The strength of Al Ahly remains their home form with a 12-0 goal tally en route to the final via victories over Highlanders of Zimbabwe, Mamelodi Sundowns of South Africa, Hilal, Esperance of Tunisia, ASEC of Ivory Coast and Ittihad.

Amine Chermiti was the Etoile hero, scoring in each half as the Tunisian club clinched a fifth consecutive final appearance in an African Football Confederation competition.

They won the 2003 African Cup Winners Cup and 2006 African Confederation Cup and finished runners-up to Enyimba of Nigeria (2004) and Al Ahly (2005) in African Champions League deciders.
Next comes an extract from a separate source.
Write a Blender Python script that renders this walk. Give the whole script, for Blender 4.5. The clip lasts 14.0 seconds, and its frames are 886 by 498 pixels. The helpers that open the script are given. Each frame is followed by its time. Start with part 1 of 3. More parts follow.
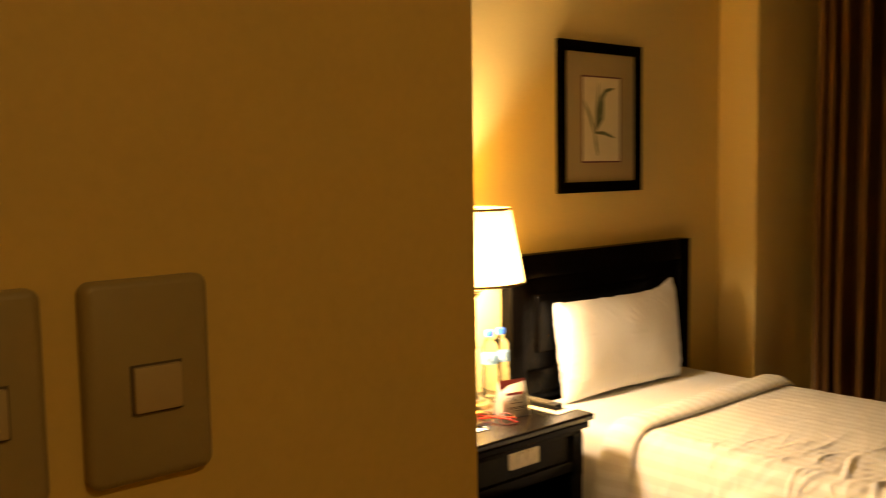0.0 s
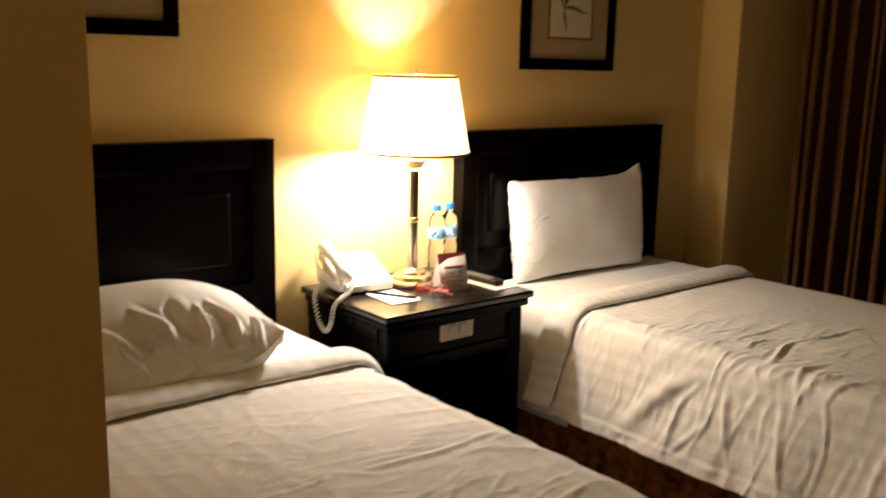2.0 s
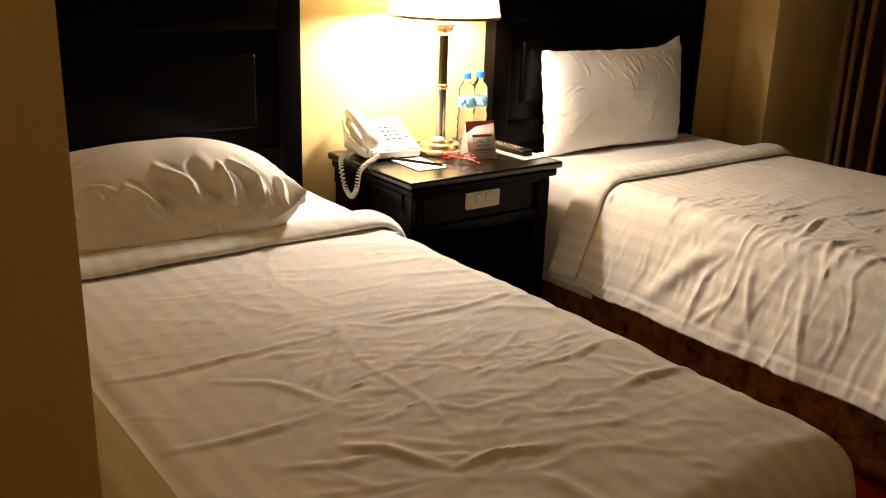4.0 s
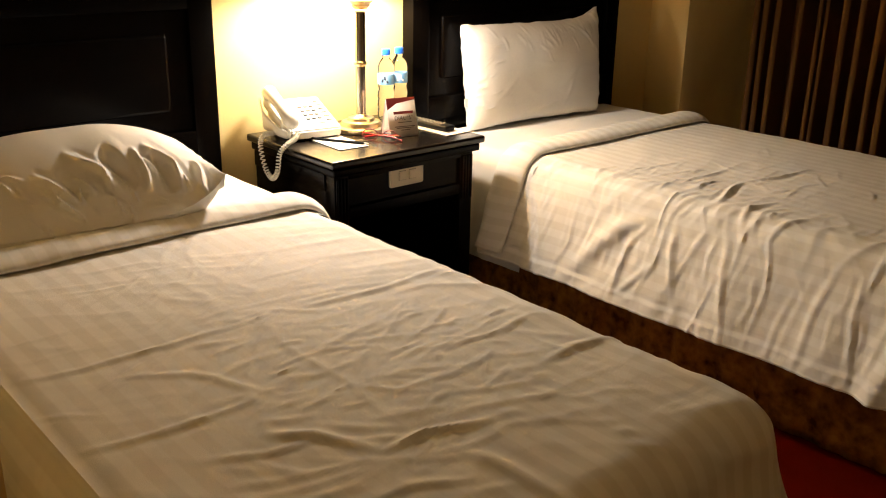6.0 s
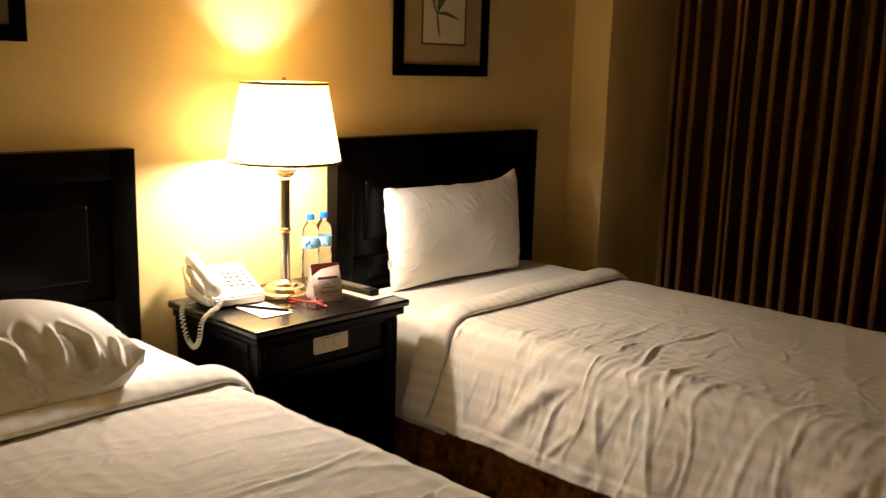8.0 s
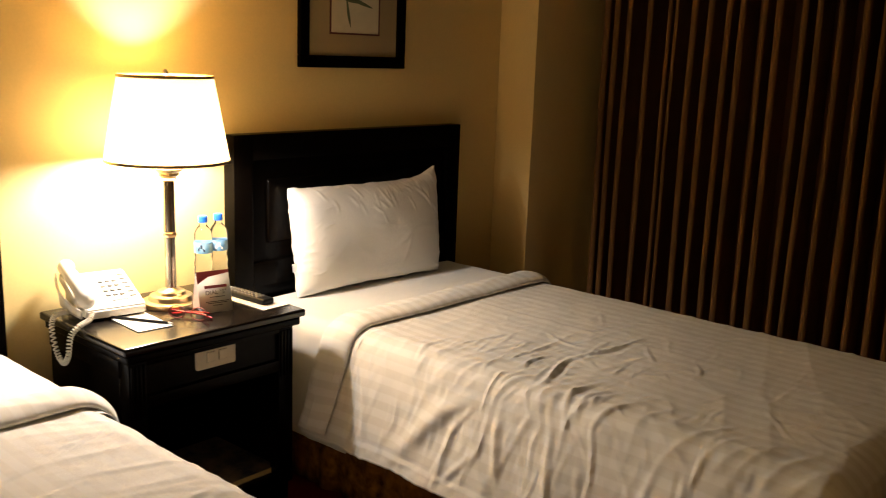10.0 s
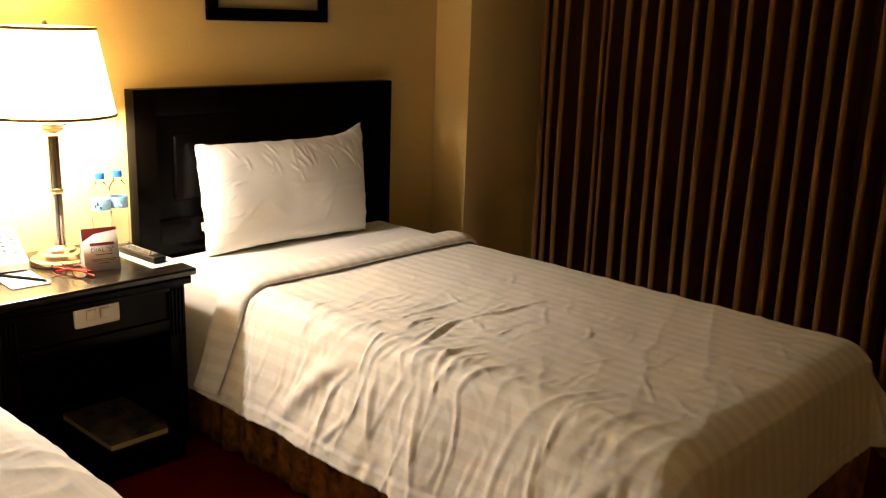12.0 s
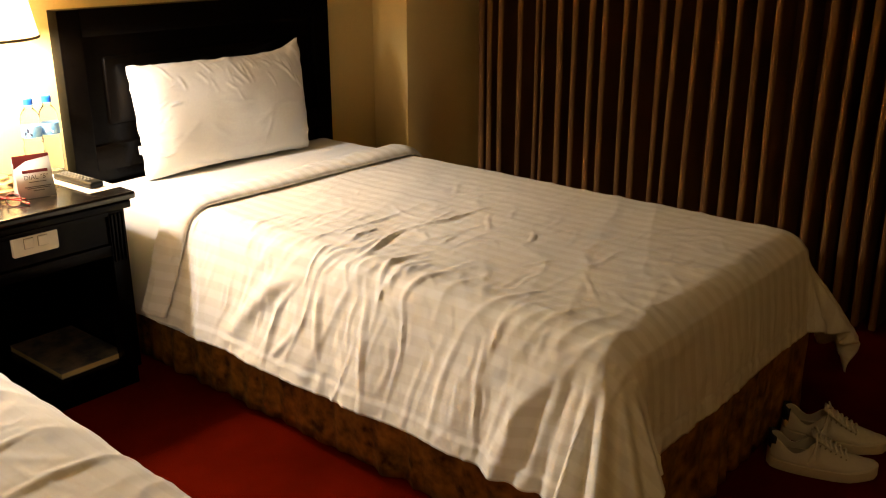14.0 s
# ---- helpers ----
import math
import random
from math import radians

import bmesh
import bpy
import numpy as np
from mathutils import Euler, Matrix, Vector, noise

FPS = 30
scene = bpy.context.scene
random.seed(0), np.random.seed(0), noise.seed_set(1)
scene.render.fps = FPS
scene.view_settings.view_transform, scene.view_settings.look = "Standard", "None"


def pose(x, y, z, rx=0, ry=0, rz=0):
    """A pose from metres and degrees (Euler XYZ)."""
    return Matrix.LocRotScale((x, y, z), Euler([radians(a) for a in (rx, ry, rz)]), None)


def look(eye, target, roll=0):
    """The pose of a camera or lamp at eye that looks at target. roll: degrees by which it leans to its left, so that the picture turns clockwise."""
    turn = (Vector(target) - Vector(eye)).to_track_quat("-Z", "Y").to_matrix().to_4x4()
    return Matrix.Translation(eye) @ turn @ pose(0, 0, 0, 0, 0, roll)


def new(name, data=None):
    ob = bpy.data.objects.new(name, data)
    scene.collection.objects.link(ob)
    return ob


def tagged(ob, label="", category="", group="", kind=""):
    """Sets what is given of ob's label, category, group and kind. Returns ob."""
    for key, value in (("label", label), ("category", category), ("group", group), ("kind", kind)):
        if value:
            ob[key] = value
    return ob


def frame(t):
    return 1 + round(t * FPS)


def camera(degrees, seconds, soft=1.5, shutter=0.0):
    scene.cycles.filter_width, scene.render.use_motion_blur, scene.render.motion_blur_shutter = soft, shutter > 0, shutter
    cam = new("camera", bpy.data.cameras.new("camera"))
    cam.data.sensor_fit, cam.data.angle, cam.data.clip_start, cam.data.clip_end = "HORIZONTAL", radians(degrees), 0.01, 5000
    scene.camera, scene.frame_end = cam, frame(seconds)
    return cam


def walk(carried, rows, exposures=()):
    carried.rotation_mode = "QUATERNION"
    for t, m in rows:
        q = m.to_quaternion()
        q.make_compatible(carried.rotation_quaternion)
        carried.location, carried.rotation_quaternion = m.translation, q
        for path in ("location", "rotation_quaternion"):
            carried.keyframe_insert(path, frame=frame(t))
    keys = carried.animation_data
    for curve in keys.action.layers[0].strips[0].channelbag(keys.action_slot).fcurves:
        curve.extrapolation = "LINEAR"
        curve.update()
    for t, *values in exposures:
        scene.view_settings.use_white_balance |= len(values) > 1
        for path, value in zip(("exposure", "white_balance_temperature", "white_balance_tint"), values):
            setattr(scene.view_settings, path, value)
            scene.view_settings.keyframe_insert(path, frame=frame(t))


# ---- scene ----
import collections

cam = camera(51.1, 14.0, soft=1.0, shutter=0.5)
PATH = [
    (0, (0.086, 0.1, 1.396), (1.393, 1.604, 1.215), -0.9),
    (0.2, (0.08, 0.107, 1.4), (1.48, 1.523, 1.215), -0.9),
    (0.5, (0.087, 0.113, 1.398), (1.597, 1.409, 1.199), -0.7),
    (0.8, (0.118, 0.115, 1.36), (1.707, 1.311, 1.144), -0.7),
    (1, (0.174, 0.086, 1.342), (1.781, 1.253, 1.105), -1.0),
    (1.2, (0.196, 0.043, 1.35), (1.787, 1.225, 1.088), -0.6),
    (1.5, (0.26, 0.018, 1.322), (1.734, 1.34, 1.035), -0.1),
    (1.8, (0.301, -0.021, 1.294), (1.626, 1.44, 0.958), 1.2),
    (2, (0.315, -0.033, 1.296), (1.561, 1.48, 0.903), 1.3),
    (2.2, (0.316, -0.044, 1.283), (1.518, 1.497, 0.857), 1.5),
    (2.5, (0.331, -0.046, 1.265), (1.481, 1.52, 0.791), 1.5),
    (3, (0.341, -0.061, 1.248), (1.462, 1.498, 0.69), 1.7),
    (5.5, (0.375, -0.056, 1.222), (1.595, 1.381, 0.556), 1.2),
    (6, (0.374, -0.056, 1.231), (1.625, 1.352, 0.56), 1.1),
    (6.5, (0.374, -0.06, 1.244), (1.654, 1.327, 0.582), 0.9),
    (7, (0.373, -0.056, 1.262), (1.691, 1.324, 0.663), 0.8),
    (7.5, (0.375, -0.047, 1.292), (1.737, 1.338, 0.817), 1.3),
    (8, (0.381, -0.038, 1.319), (1.8, 1.317, 0.931), 1.6),
    (8.5, (0.397, -0.036, 1.333), (1.863, 1.275, 0.968), 1.3),
    (11, (0.879, -0.118, 1.347), (2.318, 1.194, 0.894), 2.9),
    (11.5, (0.947, -0.221, 1.337), (2.354, 1.12, 0.866), 2.4),
    (12, (0.978, -0.287, 1.324), (2.385, 1.046, 0.833), 1.9),
    (12.5, (0.99, -0.312, 1.305), (2.407, 0.992, 0.765), 1.4),
    (13, (0.986, -0.321, 1.297), (2.414, 0.952, 0.712), 0.7),
    (13.5, (0.995, -0.322, 1.29), (2.427, 0.93, 0.675), 0.1),
    (14, (1.0, -0.322, 1.29), (2.435, 0.911, 0.64), -0.1),
]
EXPOSURES = [(0.0, 0.48, 11000, 13), (0.6, 0.5, 8300, 10), (1.0, -0.25, 6700, 10), (1.5, -0.12, 6500, 10), (1.8, -0.2, 6400, 10), (2.5, -0.14, 6400, 10), (3.0, -0.12, 6400, 10), (5.5, 0.03, 6900, 10), (6.5, 0.04, 6900, 10), (7.5, -0.16, 6700, 10), (8.5, -0.32, 6600, 10),
             (11.0, -0.02, 6600, 10), (12.0, 0.32, 6600, 10), (13.0, 0.55, 6650, 10), (14.0, 0.68, 6650, 10)]
walk(cam, [(t, look(eye, target, roll)) for t, eye, target, roll in PATH], EXPOSURES)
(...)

Unmarked Chermiti opened the scoring after 16 minutes with a header and the aerial weakness of Hilal was exposed again soon after half-time when Saber Ben Frej struck off a corner.

Nigeria-born Ezeh Ndubuisi levelled on aggregate with a 55th-minute volley only for Chermiti to elude his marker again and head the decisive goal 18 minutes into the second half.

The first leg of the final will be staged in Sousse between Oct. 26-28 with the return match in Cairo two weeks later and the winners qualify for the end-of-year Fifa Club World Cup in Japan.